No Person shall be a Senator who shall not have attained to the Age of thirty Years, and been nine Years a Citizen of the United States, and who shall not, when elected, be an Inhabitant of that State for which he shall be chosen. [U.S. Constitution, Article I, section 3, clause 3]
Delegates to the 1787 Constitutional Convention supported establishing membership limitations for House and Senate members. Influenced by British and state precedents, they set age, citizenship, and inhabitancy qualifications for senators, but voted against proposed religion and property requirements.

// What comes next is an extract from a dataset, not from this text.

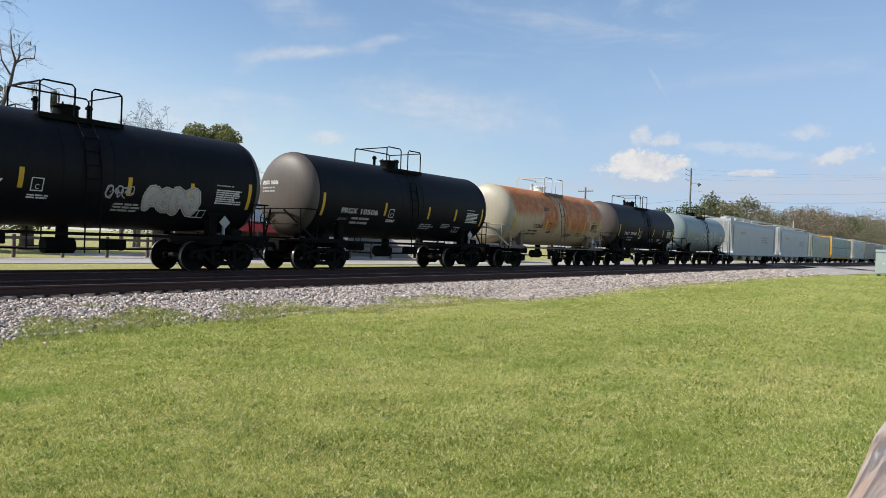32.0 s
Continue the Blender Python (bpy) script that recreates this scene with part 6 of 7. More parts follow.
        graffiti(car, -1.35, 1.6, 1.08, 1.82, 0, [(spray(0.66, 0.62, 0.64), 0.06), (fade((0.07, 0.06, 0.068), (0.34, 0.05, 0.21), 1.38, 1.46), 0.035), (spray(0.02, 0.015, 0.02), -0.09), (fade((0.10, 0.09, 0.10), (0.40, 0.07, 0.26), 1.38, 1.46), -0.105)], w + 0.135, 52, fat=0.125, word="SMUE", overlap=0.0, label="magenta and grey painted letters with a white edge", wobble=0.04)
        graffiti(car, 1.85, 7.6, 0.86, 2.1, 0, [(spray(0.30, 0.26, 0.22), 0.11), (spray(0.015, 0.05, 0.12), 0.045), (fade((0.15, 0.33, 0.50), (0.36, 0.48, 0.54), 0.8, 2.0), 0.0)], d, 53, fat=0.17, word="SASON", overlap=0.0, shine=spray(0.02, 0.07, 0.17), label="pale blue painted letters", wobble=0.05, relief=ribs)
        tag(car, -1.2, 0.2, 2.35, 2.6, 5, M["white"], w + 0.135, 54)
        tag(car, -1.1, -0.1, 2.7, 3.0, 4, M["white"], w + 0.135, 57)
        for k, line in enumerate(("ONLY", "FOOLS", "RUSH", "IN")):
            letters(car, line, 6.95 + 0.04 * (k % 2), 7.45 - (0.2 if k == 3 else 0.0), 2.85 - k * 0.2, 2.99 - k * 0.2, M["white"], d, slant=0.15)
    else:
        graffiti(car, -5.2, -2.3, 0.80, 1.83, 0, [(spray(0.30, 0.42, 0.36), 0.035), (fade((0.008, 0.028, 0.022), (0.015, 0.07, 0.05), 0.9, 1.8), 0.0)], d, 61, fat=0.115, word="BURN", wobble=0.05, label="dark painted letters edged in pale green", relief=ribs)
        graffiti(car, 2.0, 6.3, 0.76, 2.05, 0, [(spray(0.05, 0.17, 0.15), 0.085), (spray(0.02, 0.05, 0.05), 0.05), (fade((0.46, 0.43, 0.37), (0.22, 0.20, 0.18), 0.8, 2.1), 0.0)], d, 62, fat=0.16, word="CLEM", overlap=0.0, shine=spray(0.03, 0.16, 0.15), label="grey painted letters with teal edges", wobble=0.06, relief=ribs)
        tag(car, -6.9, -5.4, 1.05, 1.6, 4, spray(0.35, 0.2, 0.2), d, 63)
    return car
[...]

Age: The constitutional framers debated the minimum age for representatives before they considered the same qualification for senators. Although Delegate James Wilson stated that “there was no more reason for incapacitating youth than age, where the requisite qualifications were found,” other delegates were in favor of age restrictions. They were familiar with England’s law requiring members of Parliament to be twenty-one or older, and they lived in states which either barred legislators under the ages of twenty-one or twenty-five from the upper chambers.
As introduced in May 1787, James Madison’s Virginia Plan left Senate age restrictions to the delegates to decide, only stating that members of the second branch must “be of the age of ____ at least.” Without debating the subject further, delegates voted in favor of filling the blank with thirty, and passed the clause unanimously on June 25, three days after designating twenty-five as the minimum age for representatives. In The Federalist, No. 62, Madison justified the higher age requirement for senators. By its deliberative nature, the “senatorial trust,” called for a “greater extent of information and stability of character,” than would be needed in the more democratic House of Representatives.
Citizenship: Under English law, no person “born out of the kingdoms of England, Scotland, or Ireland” could be a member of either house of Parliament. While some delegates may have admired the “strictness” of this policy, no framers advocated a blanket ban on foreign-born legislators. Instead, they debated the length of time members of Congress should be citizens before taking office. The states’ residency qualifications offered moderate guidelines in this regard. New Hampshire’s state senators needed to be residents for at least seven years prior to election. In other states, upper house members fulfilled a five, three, or one-year requirement, while state representatives completed a residency period of one to three years.
The Virginia Plan made no mention of citizenship when Edmund Randolph introduced it to the convention in May. Two months later, the Committee of Detail reported a draft of the Constitution. Article V, section 3 included a four-year citizenship requirement for senators. On August 9, Gouverneur Morris moved to replace the four-year clause with a fourteen-year minimum. Later that day, delegates voted against citizenship requirements of fourteen, thirteen, and ten years before passing the nine-year provision, making the Senate requirement two years longer than that for the House of Representatives.
At the convention, delegates viewed the nine-year citizenship qualification as a compromise “between a total exclusion of adopted citizens” and an “indiscriminate and hasty admission of them.” While they were concerned that the Senate, especially, might be subject to foreign influence, they did not wish to close the institution to naturalized citizens of merit. Two foreign-born framers expressed these opposing considerations. According to Pierce Butler, recent arrivals were dangerously attached to their countries of origin, a particular concern for senators whose role would include review of foreign treaties. From his own experience, he believed that naturalized citizens would need sufficient time to learn and appreciate American laws and customs before they could serve in government. For James Wilson, however, lengthy citizenship requirements “discouraged and mortified” everyone they excluded. He agreed with Benjamin Franklin that a strict policy would hinder positive immigration and offend those Europeans who had supported the Revolutionary War. On August 13, Wilson moved to reduce the Senate qualification by two years. Delegates rejected his motion, and confirmed the nine-year requirement by an 8 to 3 vote.
Inhabitancy: Although England repealed Parliament’s residency law in 1774, no delegates spoke against a residency requirement for members of Congress. The qualification first came under consideration on August 6 when the Committee of Detail reported its draft of the Constitution. Article 5, section 3 stated, “Every member of the Senate shall be . . . at the time of his election, a resident of the state from which he shall be chosen.”
On August 8, Roger Sherman moved to strike the word “resident” from the House version of the clause, and insert in its place “inhabitant,” a term he considered to be “less liable to misconstruction.” Madison seconded the motion, noting that “resident” might exclude people occasionally absent on public or private business. Delegates agreed to the term, “inhabitant,” and voted against adding a time period to the requirement. The following day, they amended the Senate qualification to include the word, “inhabitant,” prior to passing the clause by unanimous consent.